Читать книгу Воровка фруктов онлайн
30 страница из 99
Увиденное собственными глазами и взывающее к тому, чтобы быть рассказанным, остается редким исключением, и еще большей редкостью, пожалуй, продолжает оставаться то, что я пережил на собственной шкуре, узнал из собственного опыта. Но что можно узнать из этой истории, на примере воровки фруктов? Эта история, она ведь взывает к тому, чтобы быть рассказанной? Ведь такая история еще ни разу не была рассказана? И разве она не соотносится с днем сегодняшним как никакая другая? Или нет? Или все же да? Увидим.
Я потратил некоторое время, и когда я добрался до конца кипарисовой аллеи, машина медсестры уже уехала. Хворый сосед, после проведенной терапии или каких-то других манипуляций, так или иначе обрел силы или почувствовал себя на подъеме, чтобы добраться до крыльца, и теперь он стоял там, держась обеими руками за перила. Один глаз у него был искусственным, но и второй, здоровый, – сидел глубоко в глазной впадине и казался стеклянным, выцветшим, словно подогнанным под искусственный, хотя должно было бы быть наоборот. Удивительно, что он мог еще что-то видеть, и тем не менее он одновременно держал в поле зрения и магистраль, и меня, вышедшего к ней. Он поприветствовал меня, с высоты крыльца, и тем не менее его приветствие прозвучало так, как будто оно раздалось откуда-то снизу, из подвала, из какой-то ямы. Виновником обманного впечатления был его голос. До болезни этот голос был командирским, даже когда он просто говорил и никаких приказов не раздавал, к тому же ему, во всяком случае в его профессиональной жизни, нечем и некем было командовать. Он звучал (звучал?) всякий раз жестко, механически, без каких бы то ни было оттенков.
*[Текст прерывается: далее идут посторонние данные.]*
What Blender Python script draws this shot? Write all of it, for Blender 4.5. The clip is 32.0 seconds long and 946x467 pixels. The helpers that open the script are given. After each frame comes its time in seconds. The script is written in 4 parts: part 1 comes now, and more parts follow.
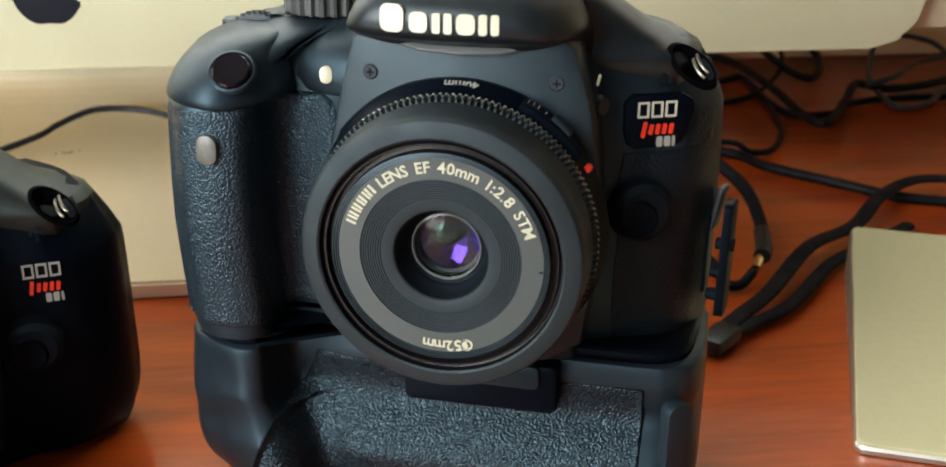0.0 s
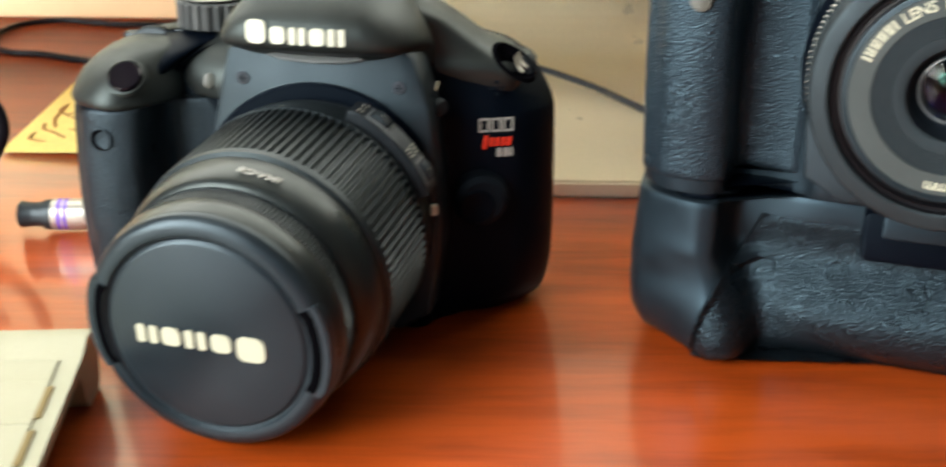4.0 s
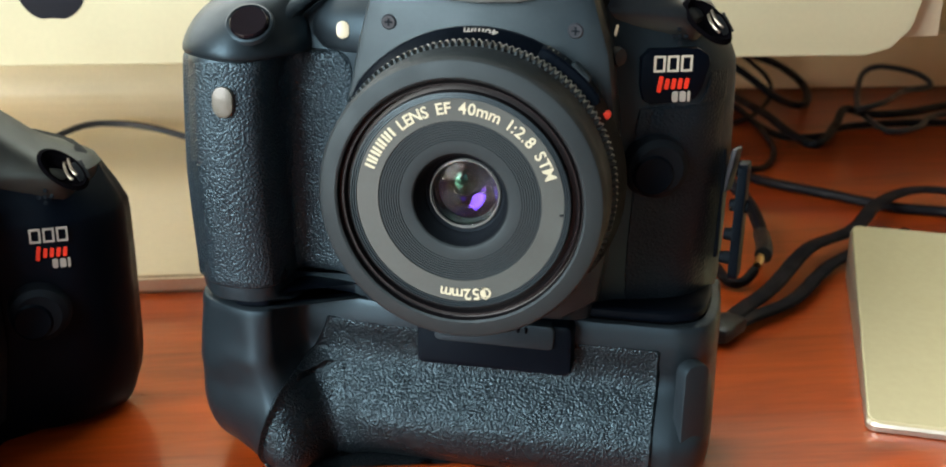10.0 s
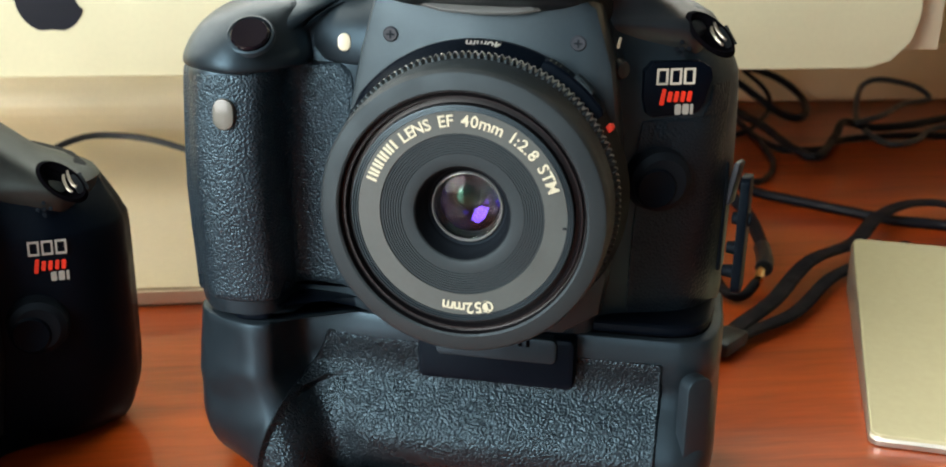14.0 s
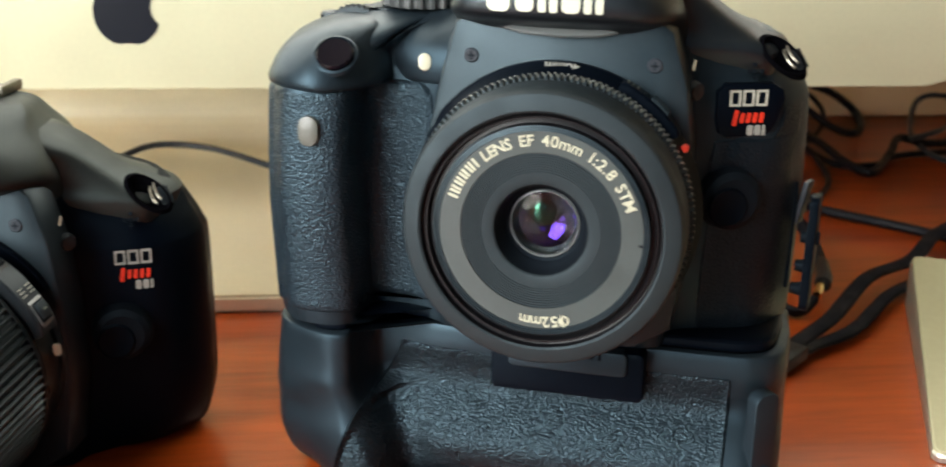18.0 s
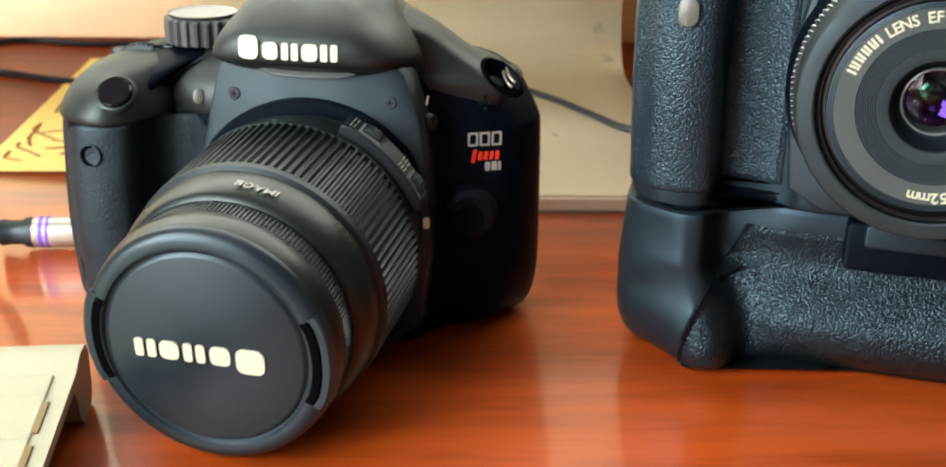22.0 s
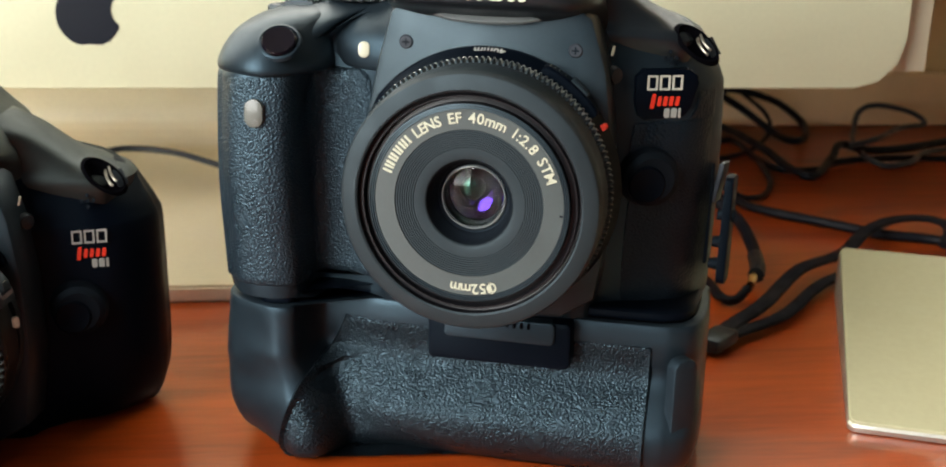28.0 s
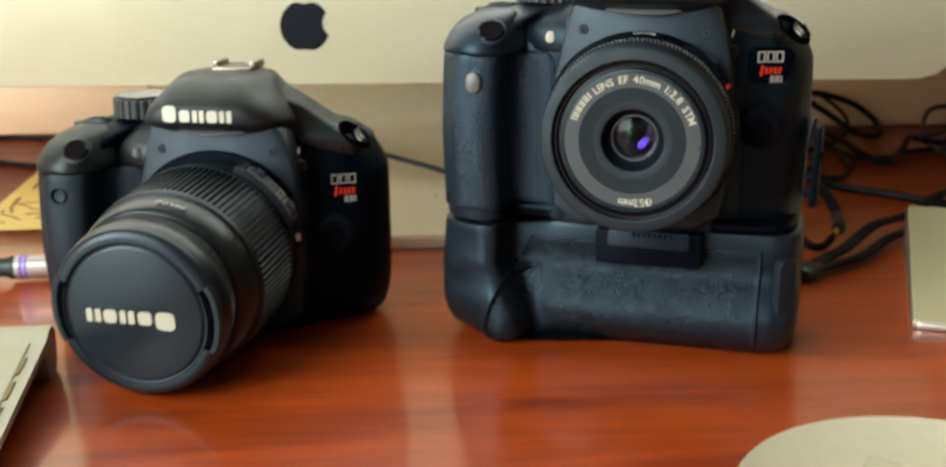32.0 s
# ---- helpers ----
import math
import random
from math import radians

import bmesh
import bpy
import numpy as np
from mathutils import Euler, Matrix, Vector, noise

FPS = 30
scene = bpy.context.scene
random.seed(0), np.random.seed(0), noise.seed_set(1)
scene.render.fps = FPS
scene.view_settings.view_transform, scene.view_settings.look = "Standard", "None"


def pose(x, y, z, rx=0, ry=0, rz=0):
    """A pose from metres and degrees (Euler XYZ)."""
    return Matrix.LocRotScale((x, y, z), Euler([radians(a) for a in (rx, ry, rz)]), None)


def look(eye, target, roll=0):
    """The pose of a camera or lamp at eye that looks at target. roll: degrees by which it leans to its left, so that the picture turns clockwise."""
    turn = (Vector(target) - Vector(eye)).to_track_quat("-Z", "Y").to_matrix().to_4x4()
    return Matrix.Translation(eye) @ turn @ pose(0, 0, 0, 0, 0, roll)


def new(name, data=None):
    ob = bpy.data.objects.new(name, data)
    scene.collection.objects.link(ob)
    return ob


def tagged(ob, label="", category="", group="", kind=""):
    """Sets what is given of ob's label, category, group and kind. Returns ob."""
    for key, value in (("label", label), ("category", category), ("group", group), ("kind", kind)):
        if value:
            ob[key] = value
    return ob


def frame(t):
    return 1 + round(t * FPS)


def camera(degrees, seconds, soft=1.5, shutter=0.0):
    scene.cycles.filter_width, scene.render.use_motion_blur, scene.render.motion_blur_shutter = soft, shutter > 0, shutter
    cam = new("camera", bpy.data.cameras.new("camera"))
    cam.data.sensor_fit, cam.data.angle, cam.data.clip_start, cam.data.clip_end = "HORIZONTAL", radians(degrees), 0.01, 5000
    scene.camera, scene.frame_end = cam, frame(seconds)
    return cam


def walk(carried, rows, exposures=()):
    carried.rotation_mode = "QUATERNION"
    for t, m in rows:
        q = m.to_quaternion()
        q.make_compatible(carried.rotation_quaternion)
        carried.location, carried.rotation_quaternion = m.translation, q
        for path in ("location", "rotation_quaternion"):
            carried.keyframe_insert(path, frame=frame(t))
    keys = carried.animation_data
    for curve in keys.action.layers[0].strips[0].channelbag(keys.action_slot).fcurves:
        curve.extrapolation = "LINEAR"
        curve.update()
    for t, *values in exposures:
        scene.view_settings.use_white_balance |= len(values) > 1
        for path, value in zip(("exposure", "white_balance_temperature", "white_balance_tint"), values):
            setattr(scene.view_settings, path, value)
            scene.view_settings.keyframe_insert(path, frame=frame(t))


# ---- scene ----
cam = camera(43.39, 32.0, soft=1.9, shutter=0.5)
cam.data.dof.use_dof, cam.data.dof.focus_distance, cam.data.dof.aperture_fstop = True, 0.295, 28.0
PATH = [
    (0, (-0.0294, -0.2644, 0.1979), (0.0031, 0.0097, 0.0803), 0.29),
    (0.5, (-0.0336, -0.2635, 0.1988), (0.0014, 0.0100, 0.0805), 0.46),
    (1, (-0.0372, -0.2620, 0.1964), (-0.0028, 0.0108, 0.0765), -0.02),
    (1.5, (-0.0396, -0.2609, 0.1964), (-0.0048, 0.0119, 0.0766), 0.12),
    (2, (-0.0376, -0.2638, 0.1960), (-0.0053, 0.0101, 0.0779), 0.05),
    (2.5, (-0.0753, -0.2675, 0.1916), (-0.0587, 0.0073, 0.0724), 1.43),
    (3, (-0.1238, -0.2833, 0.1623), (-0.1204, -0.0058, 0.0487), 0.75),
    (3.5, (-0.1324, -0.2861, 0.1571), (-0.1312, -0.0081, 0.0445), 0.63),
    (4, (-0.1207, -0.2828, 0.1590), (-0.1182, -0.0048, 0.0464), 0.75),
    (4.5, (-0.0544, -0.2641, 0.1697), (-0.0443, 0.0139, 0.0573), 1.46),
    (5, (-0.0360, -0.2643, 0.1771), (-0.0048, 0.0107, 0.0613), 0.44),
    (5.5, (-0.0338, -0.2694, 0.1751), (0.0022, 0.0068, 0.0637), 0.79),
    (6, (-0.0298, -0.2703, 0.1752), (0.0063, 0.0067, 0.0659), 0.95),
    (6.5, (-0.0265, -0.2711, 0.1763), (0.0075, 0.0079, 0.0714), 0.30),
    (7, (-0.0267, -0.2738, 0.1762), (0.0102, 0.0071, 0.0776), 0.51),
    (7.5, (-0.0299, -0.2752, 0.1768), (0.0097, 0.0054, 0.0785), 0.95),
    (8, (-0.0345, -0.2771, 0.1769), (0.0065, 0.0035, 0.0791), 1.37),
    (8.5, (-0.0385, -0.2788, 0.1774), (0.0054, 0.0014, 0.0798), 1.69),
    (9, (-0.0404, -0.2781, 0.1771), (0.0031, 0.0018, 0.0784), 1.62),
    (9.5, (-0.0415, -0.2759, 0.1728), (0.0000, 0.0036, 0.0721), 1.00),
    (10, (-0.0399, -0.2725, 0.1703), (-0.0009, 0.0074, 0.0699), 0.87),
    (10.5, (-0.0396, -0.2725, 0.1692), (0.0003, 0.0081, 0.0707), 0.90),
    (11, (-0.0387, -0.2720, 0.1682), (0.0007, 0.0082, 0.0684), 0.86),
    (11.5, (-0.0398, -0.2714, 0.1688), (-0.0014, 0.0088, 0.0689), 0.93),
    (12, (-0.0406, -0.2714, 0.1689), (-0.0011, 0.0090, 0.0699), 0.88),
    (12.5, (-0.0399, -0.2716, 0.1688), (0.0004, 0.0089, 0.0703), 0.98),
    (13, (-0.0412, -0.2711, 0.1690), (-0.0007, 0.0097, 0.0715), 0.92),
    (13.5, (-0.0410, -0.2705, 0.1699), (-0.0008, 0.0103, 0.0723), 0.96),
    (15.5, (-0.0421, -0.2717, 0.1701), (-0.0029, 0.0094, 0.0728), 1.16),
    (16, (-0.0431, -0.2711, 0.1710), (-0.0058, 0.0100, 0.0732), 1.12),
    (16.5, (-0.0436, -0.2717, 0.1705), (-0.0073, 0.0096, 0.0728), 1.05),
    (17, (-0.0453, -0.2733, 0.1715), (-0.0094, 0.0082, 0.0741), 1.12),
    (17.5, (-0.0471, -0.2749, 0.1727), (-0.0115, 0.0068, 0.0760), 1.12),
    (18, (-0.0511, -0.2767, 0.1744), (-0.0207, 0.0059, 0.0784), 1.07),
    (18.5, (-0.0643, -0.2770, 0.1770), (-0.0458, 0.0052, 0.0769), 1.06),
    (19, (-0.0757, -0.2777, 0.1670), (-0.0659, 0.0056, 0.0690), 1.50),
    (19.5, (-0.0849, -0.2821, 0.1649), (-0.0907, -0.0026, 0.0561), -0.36),
    (20, (-0.1322, -0.2846, 0.1565), (-0.1318, -0.0070, 0.0429), 0.08),
    (20.5, (-0.1324, -0.2861, 0.1571), (-0.1312, -0.0081, 0.0445), 0.63),
    (21, (-0.1325, -0.2883, 0.1580), (-0.1282, -0.0093, 0.0477), 0.93),
    (21.5, (-0.1324, -0.2866, 0.1575), (-0.1245, -0.0073, 0.0483), 1.03),
    (22, (-0.1304, -0.2869, 0.1581), (-0.1168, -0.0072, 0.0506), 1.14),
    (22.5, (-0.0736, -0.2894, 0.1615), (-0.0650, -0.0049, 0.0667), 0.70),
    (23, (-0.0544, -0.2995, 0.1695), (-0.0239, -0.0158, 0.0770), 0.40),
    (23.5, (-0.0373, -0.3055, 0.1696), (0.0004, -0.0223, 0.0779), -0.15),
    (24, (-0.0325, -0.3053, 0.1690), (0.0072, -0.0223, 0.0776), -0.28),
    (24.5, (-0.0356, -0.3038, 0.1704), (0.0045, -0.0207, 0.0793), 0.06),
    (25, (-0.0381, -0.3024, 0.1698), (0.0004, -0.0187, 0.0800), 0.27),
    (25.5, (-0.0385, -0.3011, 0.1692), (-0.0013, -0.0175, 0.0789), 0.32),
    (27.5, (-0.0413, -0.3005, 0.1693), (-0.0012, -0.0171, 0.0795), 1.27),
    (28, (-0.0433, -0.3007, 0.1682), (-0.0062, -0.0168, 0.0786), 1.37),
    (28.5, (-0.0419, -0.2996, 0.1692), (-0.0052, -0.0156, 0.0799), 1.28),
    (29, (-0.0414, -0.2997, 0.1687), (-0.0054, -0.0148, 0.0821), 1.02),
    (29.5, (-0.0430, -0.3019, 0.1698), (-0.0098, -0.0169, 0.0823), 0.70),
    (30, (-0.0557, -0.3067, 0.1713), (-0.0249, -0.0212, 0.0844), 1.06),
    (30.5, (-0.0607, -0.3182, 0.1730), (-0.0275, -0.0328, 0.0867), 1.05),
    (31, (-0.0677, -0.3437, 0.1722), (-0.0338, -0.0573, 0.0897), 1.32),
    (31.5, (-0.0831, -0.3798, 0.1751), (-0.0580, -0.0922, 0.0933), 0.86),
    (32, (-0.0904, -0.4246, 0.1682), (-0.0714, -0.1363, 0.0873), 0.07),
]
walk(cam, [(t, look(eye, target, roll)) for t, eye, target, roll in PATH],
     exposures=[(0.0, 0.48, 6500, 10), (2.0, 0.52, 6500, 10), (3.0, 0.7, 6500, 10), (4.0, 0.72, 6500, 10), (5.0, 0.7, 6500, 10), (9.0, 0.74, 6500, 10), (18.2, 0.7, 6500, 10), (19.0, 0.36, 6500, 10), (20.0, 0.63, 6500, 10), (22.0, 0.77, 6500, 10), (23.0, 0.66, 6500, 10), (25.0, 0.62, 6500, 10), (30.0, 0.58, 6500, 10), (31.0, 0.58, 6500, 10), (32.0, 0.13, 6500, 10)])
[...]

Но с болезнью у него появился другой голос, или даже несколько других голосов, много, гораздо более разнообразных и дополнявшихся на каждом следующем этапе развивающейся слабости новым. И вот когда он меня в тот день моего отъезда поприветствовал, у меня возникло чувство, будто такой голос я слышал до сих пор только во сне, особенный голос, подобный тому, который прозвучал в тот единственный раз в самом сердце спящего, проснувшегося от него; и то же самое произошло теперь, среди белого дня, – я словно очнулся от сна, и пробуждение имело форму испуга. Воистину это был голос умирания, слабый, тусклый, тусклее не бывает, и вместе с тем: он был пружинисто живым, этот голос, как глубоко он внедрялся, не причиняя, как в былые здоровые времена, никакой боли, а если причиняя, то боль другого рода.